Fiction: This is how you lose her


This is how you lose her
Junot Diaz
faber and faber

 

In 1996 Junot Diaz released his first book of fiction, the linked short story collection, Drown. I had not heard of him or the book, and bought it on impulse, seduced by the cover – black and white photograph of a teenage boy, porkpie hat resting on his head, standing in the door of a heavily tagged train. The image reeked of urban grit and attitude. I took it home with the greatest of expectations.

I was not let down. While several of the stories are set in a hard neighbourhood in a New Jersey city, and are told in a patois mash of the North American street and the old country vernacular of the immigrant, the early stories in the book, set in the Dominican Republic, are remarkable, combining heartbreaking tenderness with the realities of violence.

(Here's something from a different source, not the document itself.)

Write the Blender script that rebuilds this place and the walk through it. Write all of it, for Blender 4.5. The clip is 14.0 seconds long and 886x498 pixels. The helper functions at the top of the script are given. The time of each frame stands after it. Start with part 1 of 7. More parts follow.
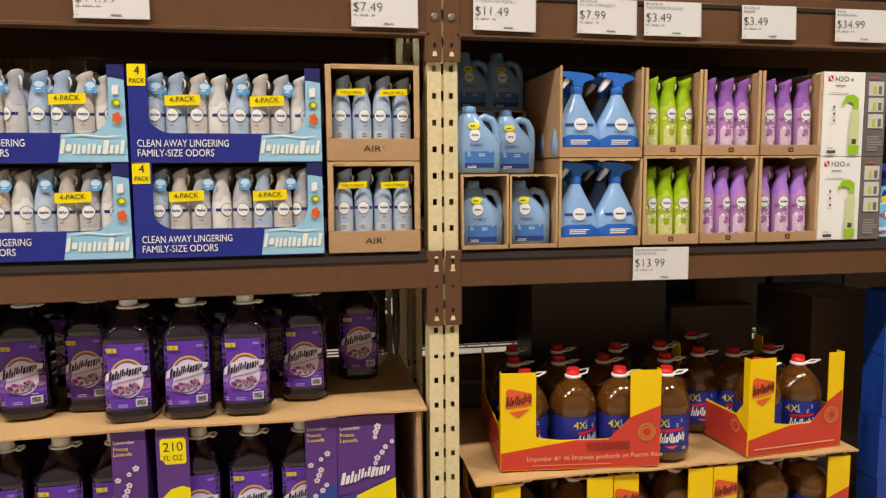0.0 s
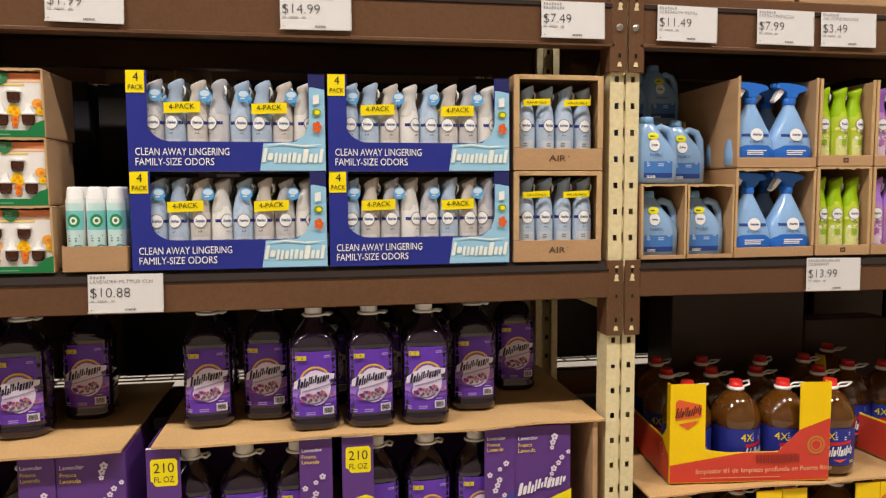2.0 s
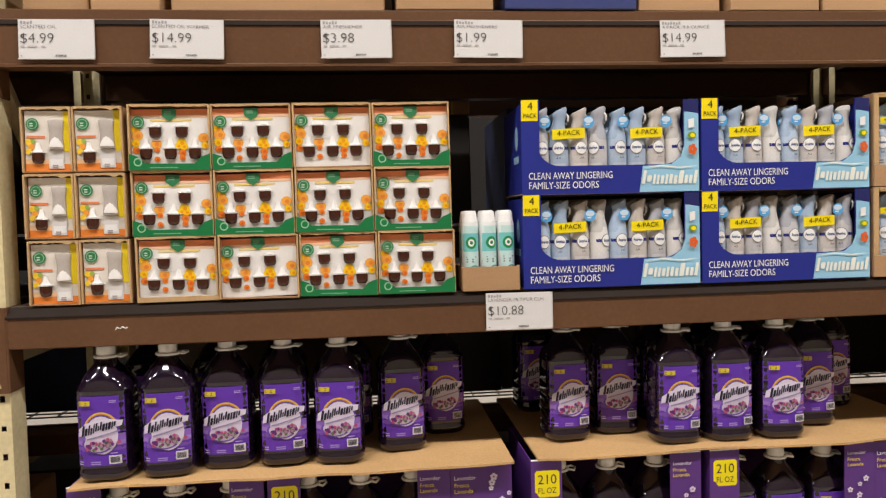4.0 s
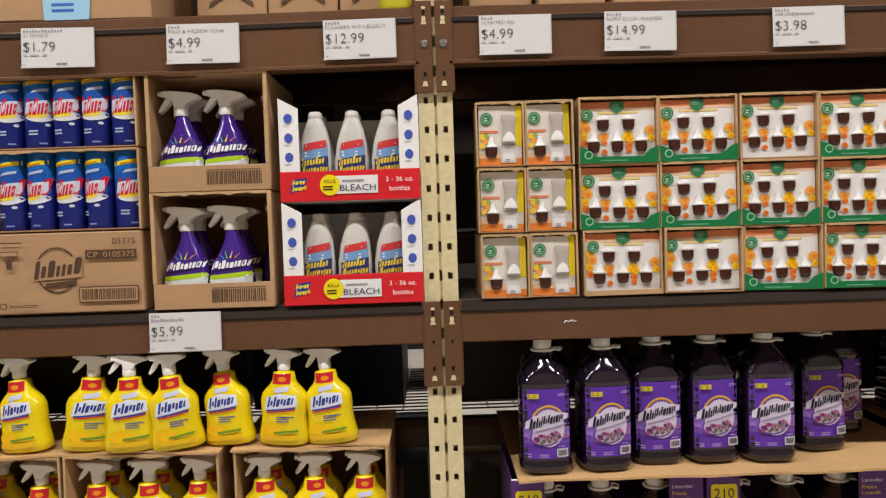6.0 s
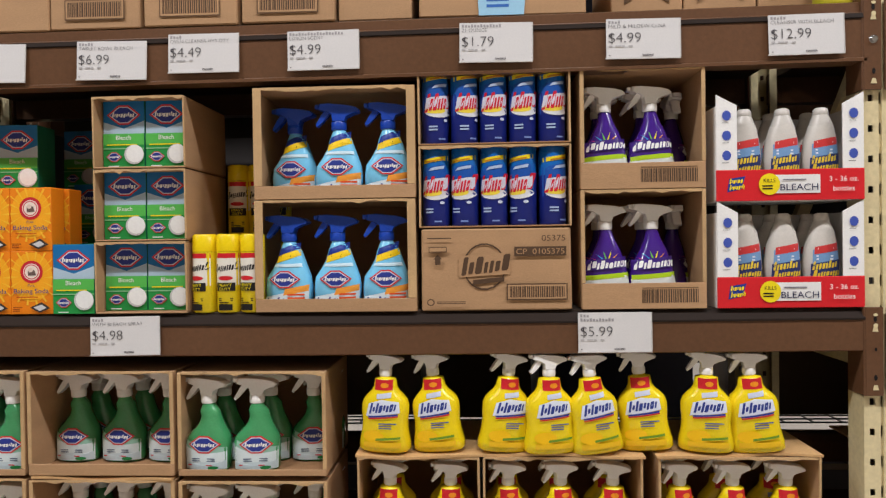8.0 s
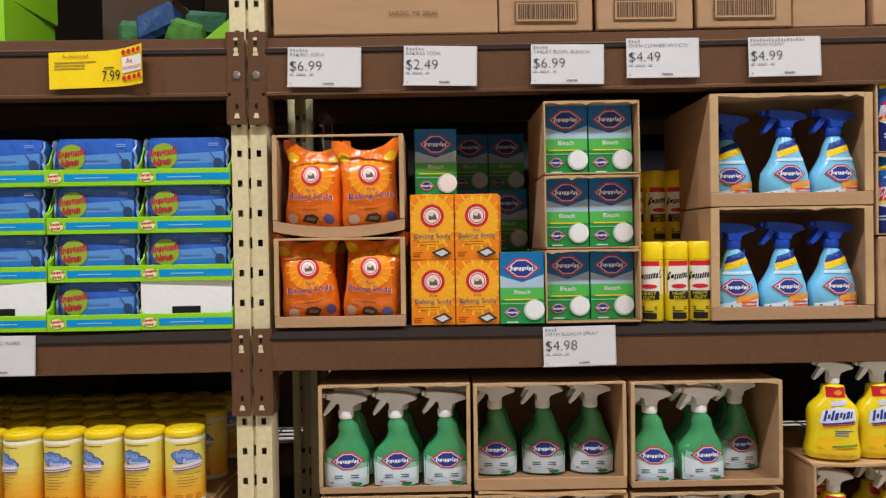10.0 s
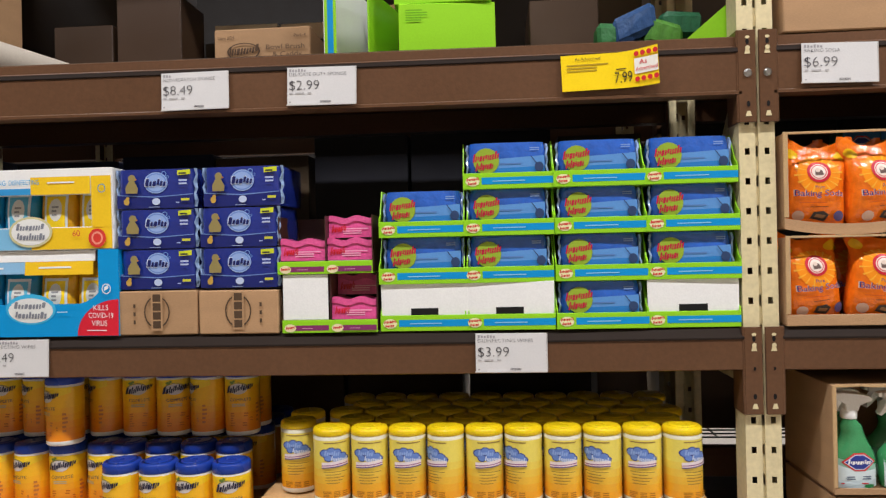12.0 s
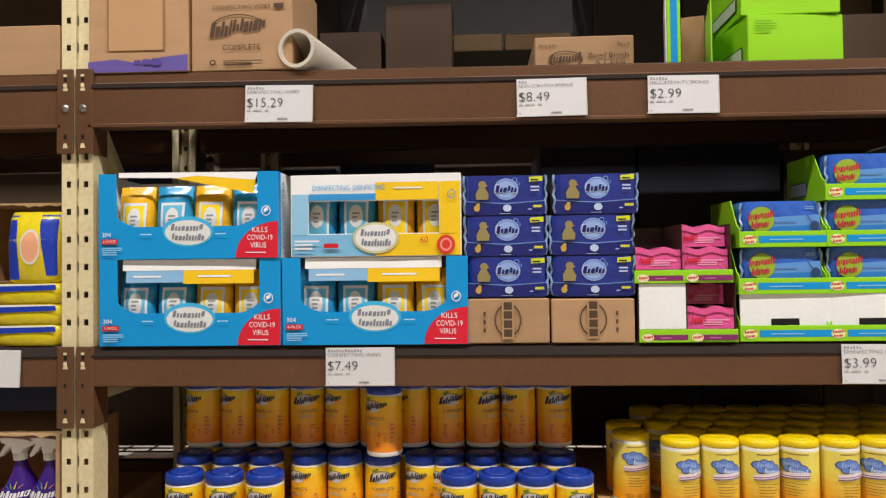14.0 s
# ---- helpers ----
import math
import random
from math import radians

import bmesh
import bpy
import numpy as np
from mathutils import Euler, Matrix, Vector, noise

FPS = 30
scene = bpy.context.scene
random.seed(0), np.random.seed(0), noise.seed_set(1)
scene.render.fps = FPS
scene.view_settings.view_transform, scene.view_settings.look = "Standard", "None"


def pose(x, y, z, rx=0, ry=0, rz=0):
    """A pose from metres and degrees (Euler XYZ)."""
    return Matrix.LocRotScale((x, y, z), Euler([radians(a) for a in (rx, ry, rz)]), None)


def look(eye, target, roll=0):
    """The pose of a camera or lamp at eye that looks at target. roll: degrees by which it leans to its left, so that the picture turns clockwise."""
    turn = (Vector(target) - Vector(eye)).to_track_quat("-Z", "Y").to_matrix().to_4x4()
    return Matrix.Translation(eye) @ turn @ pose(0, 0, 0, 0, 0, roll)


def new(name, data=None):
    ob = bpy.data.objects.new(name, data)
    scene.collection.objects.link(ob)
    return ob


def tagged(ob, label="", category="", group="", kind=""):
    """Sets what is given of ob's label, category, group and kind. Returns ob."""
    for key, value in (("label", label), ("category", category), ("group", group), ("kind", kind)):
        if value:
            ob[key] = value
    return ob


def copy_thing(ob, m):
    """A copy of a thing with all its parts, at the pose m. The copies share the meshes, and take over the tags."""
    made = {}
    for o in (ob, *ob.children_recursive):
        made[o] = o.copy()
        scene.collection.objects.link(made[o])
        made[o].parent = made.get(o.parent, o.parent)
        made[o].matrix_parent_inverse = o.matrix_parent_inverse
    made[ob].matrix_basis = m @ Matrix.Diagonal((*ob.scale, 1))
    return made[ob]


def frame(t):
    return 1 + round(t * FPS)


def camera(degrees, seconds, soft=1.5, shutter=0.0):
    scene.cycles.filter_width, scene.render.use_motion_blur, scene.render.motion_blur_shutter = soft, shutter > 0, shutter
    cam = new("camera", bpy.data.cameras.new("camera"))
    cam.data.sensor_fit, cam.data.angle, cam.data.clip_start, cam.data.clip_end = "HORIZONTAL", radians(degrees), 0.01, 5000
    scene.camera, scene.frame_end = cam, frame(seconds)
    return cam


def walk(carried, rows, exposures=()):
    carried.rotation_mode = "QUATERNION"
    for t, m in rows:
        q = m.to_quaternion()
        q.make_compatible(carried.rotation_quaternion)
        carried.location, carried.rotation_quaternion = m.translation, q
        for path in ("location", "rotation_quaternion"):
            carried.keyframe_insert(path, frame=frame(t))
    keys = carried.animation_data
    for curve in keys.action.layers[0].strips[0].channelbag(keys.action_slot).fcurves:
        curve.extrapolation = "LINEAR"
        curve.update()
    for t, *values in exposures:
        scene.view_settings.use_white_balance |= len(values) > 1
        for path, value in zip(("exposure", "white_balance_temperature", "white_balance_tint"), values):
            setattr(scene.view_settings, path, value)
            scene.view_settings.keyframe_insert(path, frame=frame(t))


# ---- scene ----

I carried Drown around with me, re-reading it many times. It forms my Holy Trinity of short story collections, along with Richard Ford’s Rock Springs (1979) and The Complete Stories (1946) by Flannery O’Connor. These stories never lose their hold on many, and reveal a little more of themselves with each reading. This is the measure of a great and lasting short story.

In 2008, Diaz took home the chocolates when his novel, The Brief Wondrous Life of Oscar Wao won the Pulitzer Prize for literature. Oscar, the young protagonist of the novel has the tough task of surviving life as a ‘ghetto nerd’, living with his family in a New Jersey Dominican neighbourhood. He does not possess the street-smarts of Yunior, the narrator of Drown, but he does convey the innocence and imagination that Yunior can barely afford to display, lets he be cast out as weak.

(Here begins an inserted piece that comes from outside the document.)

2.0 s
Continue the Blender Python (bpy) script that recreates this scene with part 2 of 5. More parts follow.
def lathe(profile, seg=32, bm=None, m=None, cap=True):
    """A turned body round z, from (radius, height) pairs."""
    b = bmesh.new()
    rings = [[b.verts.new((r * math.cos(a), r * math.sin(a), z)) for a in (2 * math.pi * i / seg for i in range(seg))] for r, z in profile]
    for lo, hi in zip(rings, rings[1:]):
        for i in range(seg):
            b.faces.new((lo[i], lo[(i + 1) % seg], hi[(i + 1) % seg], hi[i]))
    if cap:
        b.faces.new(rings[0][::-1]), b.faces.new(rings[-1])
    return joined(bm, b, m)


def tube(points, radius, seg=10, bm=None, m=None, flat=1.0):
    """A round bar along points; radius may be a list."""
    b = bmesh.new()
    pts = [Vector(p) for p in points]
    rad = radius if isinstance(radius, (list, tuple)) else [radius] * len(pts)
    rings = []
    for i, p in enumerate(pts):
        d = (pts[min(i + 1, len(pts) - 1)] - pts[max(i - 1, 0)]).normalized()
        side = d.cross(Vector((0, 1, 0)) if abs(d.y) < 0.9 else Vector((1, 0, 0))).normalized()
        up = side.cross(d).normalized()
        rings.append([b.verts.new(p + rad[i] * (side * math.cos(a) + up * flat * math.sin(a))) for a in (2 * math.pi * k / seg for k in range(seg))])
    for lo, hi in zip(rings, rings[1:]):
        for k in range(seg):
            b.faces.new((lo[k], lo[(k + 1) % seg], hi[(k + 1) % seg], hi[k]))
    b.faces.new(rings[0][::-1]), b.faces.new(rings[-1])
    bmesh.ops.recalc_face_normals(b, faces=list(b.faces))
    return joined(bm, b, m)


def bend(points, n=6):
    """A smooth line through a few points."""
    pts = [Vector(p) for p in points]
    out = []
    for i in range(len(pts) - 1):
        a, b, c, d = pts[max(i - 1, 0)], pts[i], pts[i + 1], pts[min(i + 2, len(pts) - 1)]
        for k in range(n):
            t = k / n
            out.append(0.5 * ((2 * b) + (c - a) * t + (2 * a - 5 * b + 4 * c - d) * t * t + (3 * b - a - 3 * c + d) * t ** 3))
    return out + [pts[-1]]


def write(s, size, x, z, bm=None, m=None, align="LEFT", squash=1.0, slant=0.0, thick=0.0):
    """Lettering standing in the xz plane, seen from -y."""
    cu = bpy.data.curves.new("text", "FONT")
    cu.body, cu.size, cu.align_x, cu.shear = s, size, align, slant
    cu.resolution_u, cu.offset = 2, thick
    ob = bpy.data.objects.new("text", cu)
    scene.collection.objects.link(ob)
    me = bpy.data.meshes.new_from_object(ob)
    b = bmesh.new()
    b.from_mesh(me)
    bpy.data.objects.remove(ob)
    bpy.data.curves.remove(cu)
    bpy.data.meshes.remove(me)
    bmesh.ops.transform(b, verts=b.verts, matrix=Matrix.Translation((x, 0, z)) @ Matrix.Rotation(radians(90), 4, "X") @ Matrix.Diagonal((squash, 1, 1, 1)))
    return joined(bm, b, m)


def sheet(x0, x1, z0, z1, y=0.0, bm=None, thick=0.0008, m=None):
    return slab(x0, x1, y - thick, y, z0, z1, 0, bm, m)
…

With the release of This is how you lose her, Yunior is back. He is a little older, and seemingly none the wiser. In keeping with a strong theme in the later stories in Drown, he deals with relationship struggles on a grand scale. He is both a philandering cheat, and obsessively jealous, should another man (probably a cheating boyfriend also) cast a wayward eye on his woman.

In the hands of a lesser writer, we might easily tire of Yunior, relegating him to the same sin-bin where unreconstructed misogynist rappers hang out. (You might find Tony Abbott ‘getting down’ there.) Yunior remains fascinating and multi-dimensional. What we evidence through his narration is the degree to which the sins-of-the-father are visited on the son. (His own father had left the family behind for North America in Drown.)

Both collections provide a growing insight that those with true attitude – and courage – in the world of this immigrant community are the women, often abandoned and struggling to feed and shelter their kids, and keep them out of trouble.

As with the earlier collection, This is how you lose her delivers a manifesto story – ‘The Cheater’s Guide To Love’. (In Drown the story was ‘How To Date a Browngirl, Blackgirl, Whitegirl, or Halfie’.) For those serious ‘root-rats’ amongst you – both boys and girls, naturally – ‘The Cheater’s Guide …’ provides a cautionary tale. It is a story that may affront, amuse and leave particular readers feeling a little anxious in equal measure.

When tenderness does appear in the new collection, it comes at a cost, exemplified in the story ‘The Pura Principle’. In the first sentences Yunior casually informs us that his older brother, Rafa, is dying: ‘we didn’t know what the fuck to do, what the fuck to say. So we just said nothing.’ The story reveals that the brutality of life for this family will not let up because someone is dying, and that emotional depth cannot be defined in sentimental cliches or cheap self-redemption.

I love Diaz’s writing because he doesn’t blink. He could have gone the easier road with this new collection. We might have come to ‘admire’ an uplifted Yunior. Fortunately our relationship with him remains complex. At times he annoys and infuriates us. And yet we are also seduced by his street corner charm and wisdom. In the end Yunior is Yunior, the same kid, out of the DR into NJ, living on his wits and trying to survive.

Tony Birch

Tony Birch is the author of Shadowboxing, Father’s Day, Blood, The Promise and Ghost River. He is currently research fellow in the Moondani Balluk Academic Centre at Victoria University.